In Tunis culture of coffeeing has reached another level and I do not mean the posh French cafes. I am talking about the groggy cafes where you choke from the smoke it exhales as early as after the dawn prayer. Men in white jellabas puff their tobacco and wash down their night sleep with a café noir as thick as oil giving your teeth a layer of death.

A mother shuffles in with a toddler in tow, asking for a croissant. She has a weary face, possibly after a few hours of cooking already before most people get out of bed. A businessman in suit, sharp and crisp for the morning but will certainly crease up by lunchtime. He will be popping back here again, never ceasing the opportunity to rest his mind from his busy job. An elderly gentleman elegantly swings in, he must have been really handsome in his youth, his charisma still making everyone look up from the morning papers.

Nothing is more symbolic than a nation unfolding their broadsheets telling the world how they deal with their ever so important conversations. It all starts in the coffee house and be it the glamour of a New York coffee place or the pastry laden backstreet café of Cairo or Marrakesh, Tunis is a formidable contender. Cafes here are for people to discuss, to engage and enlighten.
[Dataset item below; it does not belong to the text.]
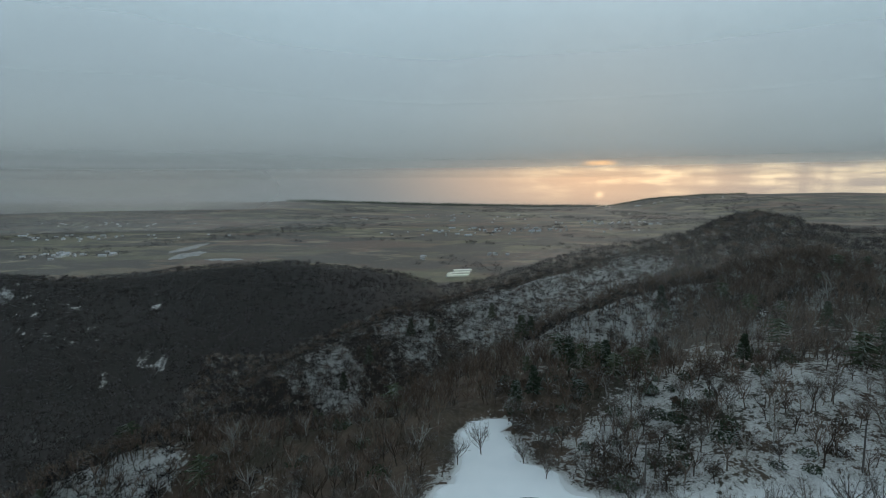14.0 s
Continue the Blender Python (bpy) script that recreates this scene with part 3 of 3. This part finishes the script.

The bucket of smoke does not deter anyone to enter and order their liquid for life. This black gold served in a richly decorated colourful glass cup is designed to make you feel like a pasha. Indeed, it was from the time of the pashas when coffeing became the national pastime. It was introduced by the Ottomans and in 1846 half of the cafes were owned by the Turks. But you do not get Turkish coffee here, you get the Andalucian variety with orange blossom water and a sweet-smelling jasmine flower on the side. The traditional coffee pot is called zezoua and it makes the nectar of the poets

Coffee is never just a drink. It is a sacred space, a ritual we use to inhabit ourselves. It is the place of quiet solitude, even for a few sips, where we seek nothing other than God’s reassurance that life is good. Or tough. Or unfair. Or just is. Coffee is our discipline our soul to remember all this, just like the Japanese who delve into the art of mindfully making a pot of tea. Here, you are invited to be mindfully engaging with your soul while you brew your ideas of the life you lead.

Coffee houses were the hub of intellectual life where people wrote their hearts out, be it a poem or a speech for the evening dinner. In times gone, cafes were places for intellectuals to exchange their ideas and compete for eloquence.

Coffee and writing has always been lovers. Their love affair is electric, bringing fire into souls, teasing out the most basic of human emotions. Lusting after a coffee is the same emotion as lusting after a loved one or a passion we feel a thing we want to do; the passion fires up each time we get near, be it a cup or a lost love rekindled. Writing speaks from the soul, as a lover grabs the true essence of who we are, taking no for an answer.

Writing, Coffeeing and Loving are just three names for true life; each tapping us on the shoulder to take notice. Writing reminds us of the little actions that surround us and make up our tapestry of life. Coffee flicks us on the nose to look up and take in what we see and Loving invites us to dive into this miraculous thing called life where lovers await our arrival.